● **Supplied information**:
################

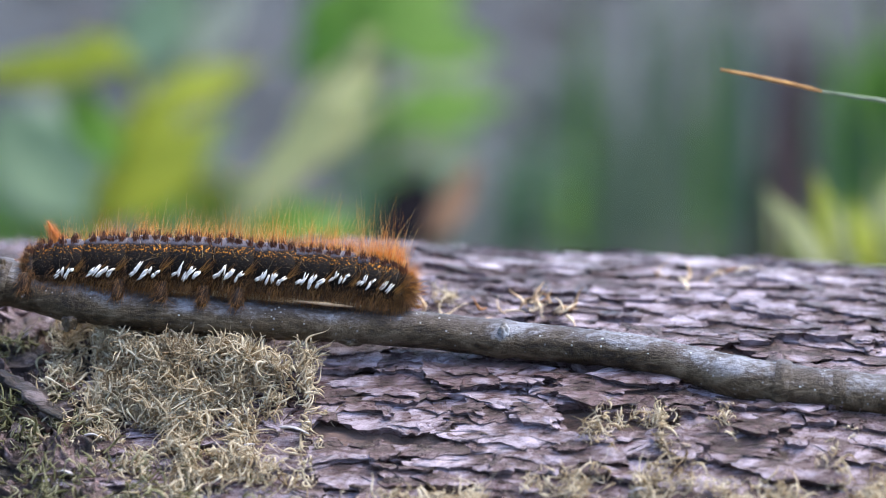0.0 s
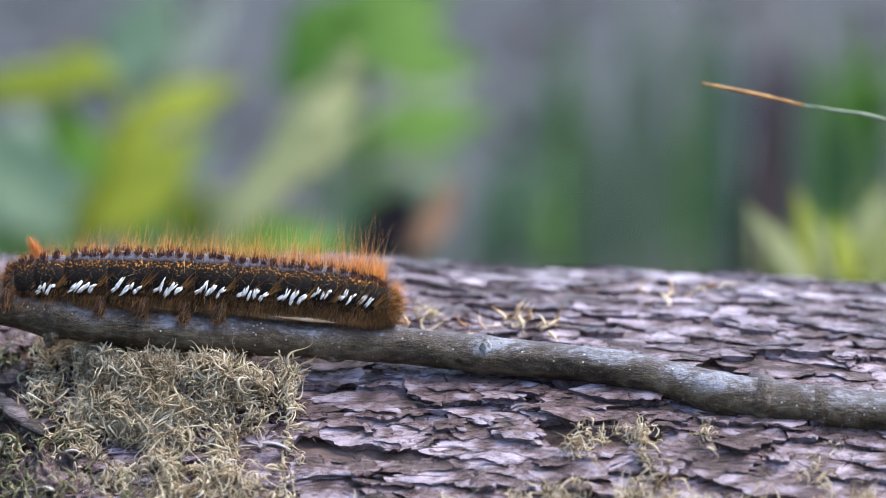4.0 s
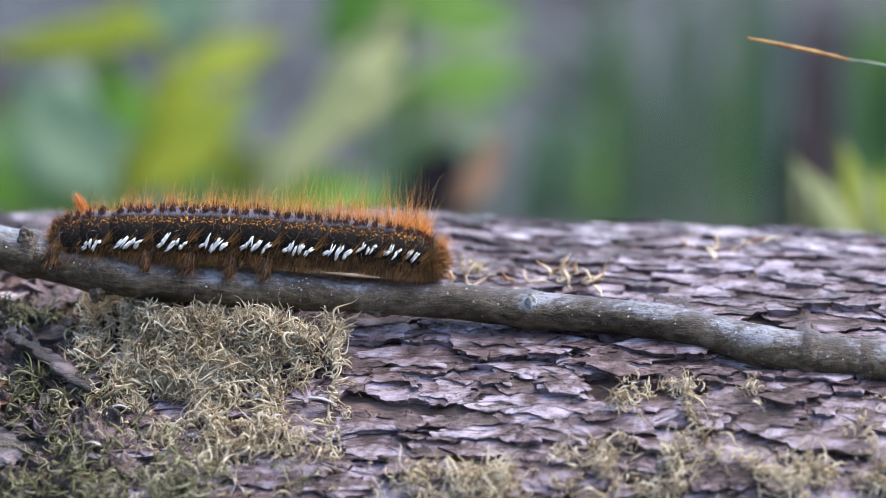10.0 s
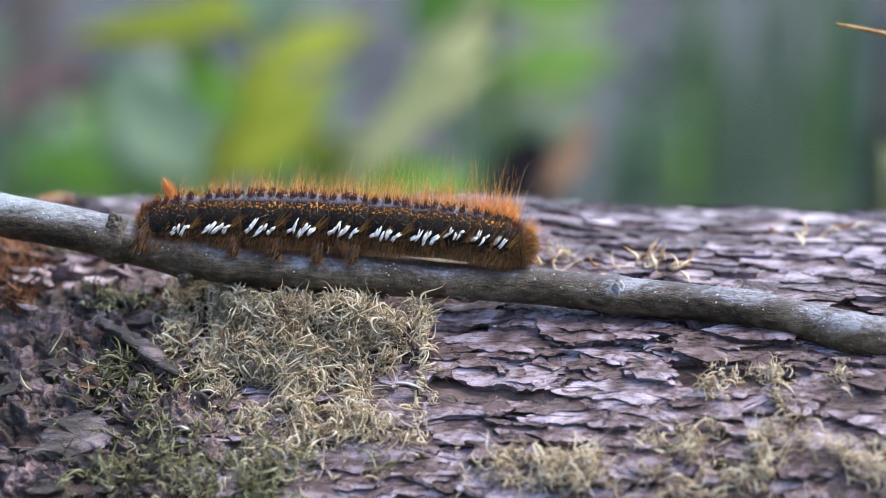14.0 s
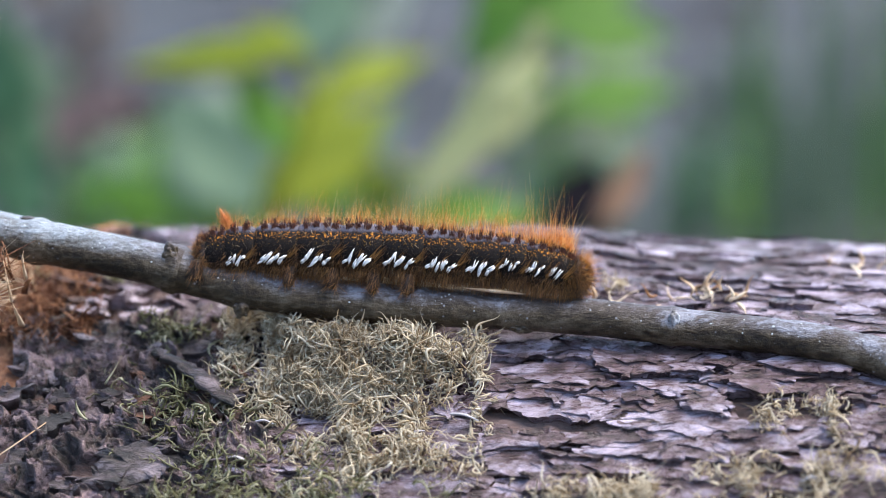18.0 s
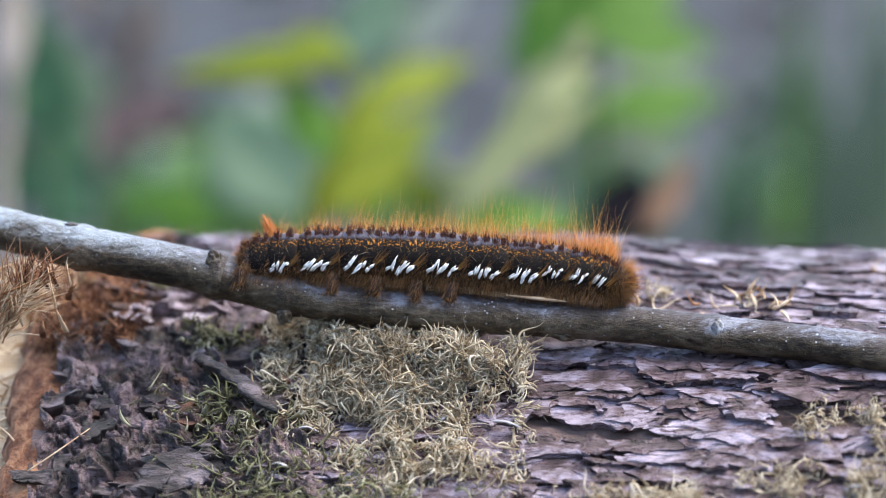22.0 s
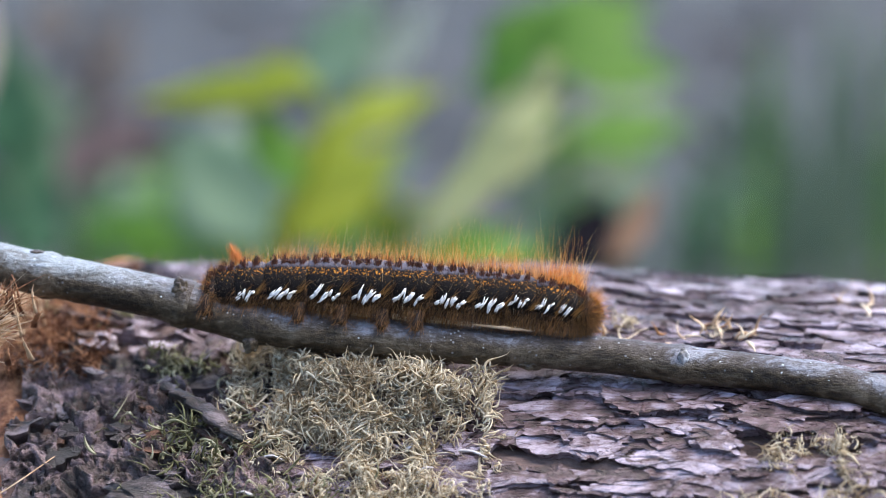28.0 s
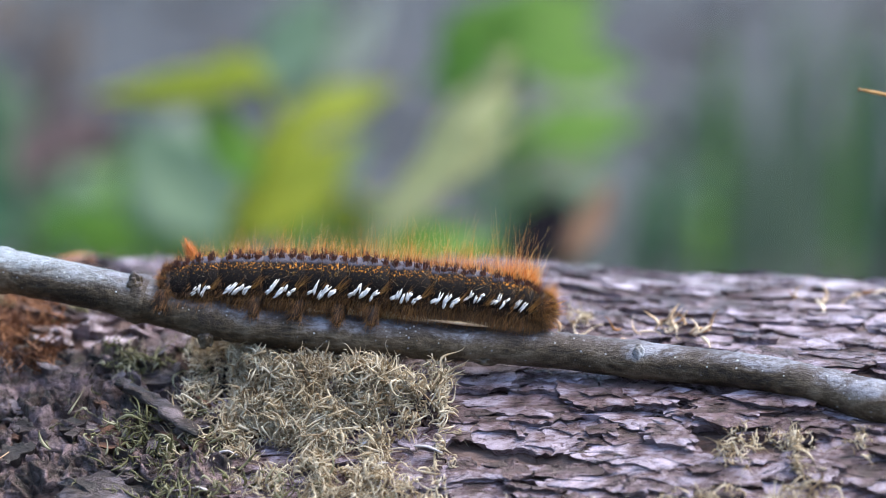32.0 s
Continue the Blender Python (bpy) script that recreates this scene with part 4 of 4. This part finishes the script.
herb("leafy_plant", "yellow-green leafy seedling standing behind the log", "plant",
     ((-53.5, 5.0), (-50.4, 13.0), (-47.7, 20.2), (-46.3, 27.3), (-47.9, 33.1)),
     (((-46.3, 33.4), (-77.1, 30.7), 6.6, Yl),
      ((-47.9, 32.2), (-57.1, 38.0), 5.4, Yl),
      ((-46.5, 25.1), (-26.7, 33.4), 7.9, Yl),
      ((-51.7, 7.7), (-33.4, 25.1), 10.7, Yl),
      ((-50.4, 13.9), (-39.2, 30.0), 9.8, Yl),
      ((-49.5, 16.6), (-58.8, 30.9), 7.1, Gr),
      ((-51.7, 5.9), (-46.3, 21.1), 8.0, Yl)), 0.36, 1.1, Yl)
herb("leafy_plant", "blue-green broad-leaved herb behind the log", "plant",
     ((-57.9, 4.1), (-60.6, 11.2), (-62.4, 19.3), (-62.0, 25.5)),
     (((-53.0, 7.7), (-70.4, 26.4), 20.5, Te),
      ((-61.5, 20.2), (-62.2, 29.1), 6.2, LEAF_WHITISH),
      ((-63.3, 5.9), (-85.6, 12.6), 9.8, Gr),
      ((-66.9, 5.0), (-49.0, 13.9), 9.8, Gr),
      ((-58.8, 13.9), (-51.7, 23.3), 8.0, Te)), 0.50, 1.2, Te)
herb("leafy_plant", "teal herb with pale undersides behind the log", "plant",
     ((-39.2, 4.1), (-41.9, 13.9), (-42.8, 25.5), (-39.2, 38.0)),
     (((-48.6, 30.0), (-37.9, 48.8), 11.6, Te),
      ((-39.2, 30.0), (-29.4, 47.9), 6.2, LEAF_WHITISH),
      ((-42.8, 13.9), (-31.2, 26.4), 8.0, Te),
      ((-46.3, 5.9), (-39.2, 15.7), 7.1, Gr)), 0.55, 1.2, Te)
herb("flower_stalk", "pale green flower stalk leaning behind the log", "plant",
     ((-32.1, 5.9), (-26.7, 13.9), (-20.4, 22.9), (-15.1, 30.9), (-10.6, 38.0)),
     (((-30.3, 7.7), (-13.8, 28.2), 7.0, Pa),
      ((-23.6, 16.6), (-8.7, 38.9), 7.9, Pa),
      ((-24.0, 14.8), (-7.1, 27.8), 5.4, Pa),
      ((-18.7, 24.2), (-7.9, 32.7), 4.9, Pa),
      ((-34.7, 5.0), (-15.1, 12.1), 6.2, Gr),
      ((-25.8, 5.0), (-9.7, 9.0), 5.4, Gr)), 0.30, 1.4, Pa)
herb("leafy_plant", "bright green leafy shoot behind the log", "plant",
     ((-6.2, 3.2), (-7.1, 13.9), (-7.9, 25.5), (-9.3, 36.2), (-10.6, 45.2)),
     (((-11.5, 37.1), (-24.0, 32.7), 8.0, Gr),
      ((-18.7, 30.0), (-6.2, 49.6), 15.2, Gr),
      ((-11.5, 39.8), (6.3, 47.0), 13.4, Gr),
      ((-10.6, 38.0), (11.7, 34.9), 10.7, Gr),
      ((-8.8, 26.4), (9.9, 33.6), 6.7, LEAF_WHITISH),
      ((-7.9, 24.2), (13.5, 28.2), 8.9, Gr),
      ((-7.9, 21.1), (7.2, 17.5), 7.1, LEAF_DULL),
      ((-16.9, 13.0), (-0.8, 23.3), 9.8, LEAF_DULL)), 0.50, 1.2, Gr)
herb("dead_leaf", "curled orange-brown dead leaf on a stem", "leaf",
     ((0.1, 3.2), (1.4, 7.7)),
     (((0.3, 5.4), (6.8, 17.9), 5.2, De),
      ((-0.4, 5.0), (2.8, 11.2), 3.6, De)), 0.32, 0.6, De)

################

● **The request**: Give all the lines above again, character for character, without pictures.

● **Completed exercise**:
0.0 s
4.0 s
10.0 s
14.0 s
18.0 s
22.0 s
28.0 s
32.0 s
Continue the Blender Python (bpy) script that recreates this scene with part 4 of 4. This part finishes the script.
herb("leafy_plant", "yellow-green leafy seedling standing behind the log", "plant",
     ((-53.5, 5.0), (-50.4, 13.0), (-47.7, 20.2), (-46.3, 27.3), (-47.9, 33.1)),
     (((-46.3, 33.4), (-77.1, 30.7), 6.6, Yl),
      ((-47.9, 32.2), (-57.1, 38.0), 5.4, Yl),
      ((-46.5, 25.1), (-26.7, 33.4), 7.9, Yl),
      ((-51.7, 7.7), (-33.4, 25.1), 10.7, Yl),
      ((-50.4, 13.9), (-39.2, 30.0), 9.8, Yl),
      ((-49.5, 16.6), (-58.8, 30.9), 7.1, Gr),
      ((-51.7, 5.9), (-46.3, 21.1), 8.0, Yl)), 0.36, 1.1, Yl)
herb("leafy_plant", "blue-green broad-leaved herb behind the log", "plant",
     ((-57.9, 4.1), (-60.6, 11.2), (-62.4, 19.3), (-62.0, 25.5)),
     (((-53.0, 7.7), (-70.4, 26.4), 20.5, Te),
      ((-61.5, 20.2), (-62.2, 29.1), 6.2, LEAF_WHITISH),
      ((-63.3, 5.9), (-85.6, 12.6), 9.8, Gr),
      ((-66.9, 5.0), (-49.0, 13.9), 9.8, Gr),
      ((-58.8, 13.9), (-51.7, 23.3), 8.0, Te)), 0.50, 1.2, Te)
herb("leafy_plant", "teal herb with pale undersides behind the log", "plant",
     ((-39.2, 4.1), (-41.9, 13.9), (-42.8, 25.5), (-39.2, 38.0)),
     (((-48.6, 30.0), (-37.9, 48.8), 11.6, Te),
      ((-39.2, 30.0), (-29.4, 47.9), 6.2, LEAF_WHITISH),
      ((-42.8, 13.9), (-31.2, 26.4), 8.0, Te),
      ((-46.3, 5.9), (-39.2, 15.7), 7.1, Gr)), 0.55, 1.2, Te)
herb("flower_stalk", "pale green flower stalk leaning behind the log", "plant",
     ((-32.1, 5.9), (-26.7, 13.9), (-20.4, 22.9), (-15.1, 30.9), (-10.6, 38.0)),
     (((-30.3, 7.7), (-13.8, 28.2), 7.0, Pa),
      ((-23.6, 16.6), (-8.7, 38.9), 7.9, Pa),
      ((-24.0, 14.8), (-7.1, 27.8), 5.4, Pa),
      ((-18.7, 24.2), (-7.9, 32.7), 4.9, Pa),
      ((-34.7, 5.0), (-15.1, 12.1), 6.2, Gr),
      ((-25.8, 5.0), (-9.7, 9.0), 5.4, Gr)), 0.30, 1.4, Pa)
herb("leafy_plant", "bright green leafy shoot behind the log", "plant",
     ((-6.2, 3.2), (-7.1, 13.9), (-7.9, 25.5), (-9.3, 36.2), (-10.6, 45.2)),
     (((-11.5, 37.1), (-24.0, 32.7), 8.0, Gr),
      ((-18.7, 30.0), (-6.2, 49.6), 15.2, Gr),
      ((-11.5, 39.8), (6.3, 47.0), 13.4, Gr),
      ((-10.6, 38.0), (11.7, 34.9), 10.7, Gr),
      ((-8.8, 26.4), (9.9, 33.6), 6.7, LEAF_WHITISH),
      ((-7.9, 24.2), (13.5, 28.2), 8.9, Gr),
      ((-7.9, 21.1), (7.2, 17.5), 7.1, LEAF_DULL),
      ((-16.9, 13.0), (-0.8, 23.3), 9.8, LEAF_DULL)), 0.50, 1.2, Gr)
herb("dead_leaf", "curled orange-brown dead leaf on a stem", "leaf",
     ((0.1, 3.2), (1.4, 7.7)),
     (((0.3, 5.4), (6.8, 17.9), 5.2, De),
      ((-0.4, 5.0), (2.8, 11.2), 3.6, De)), 0.32, 0.6, De)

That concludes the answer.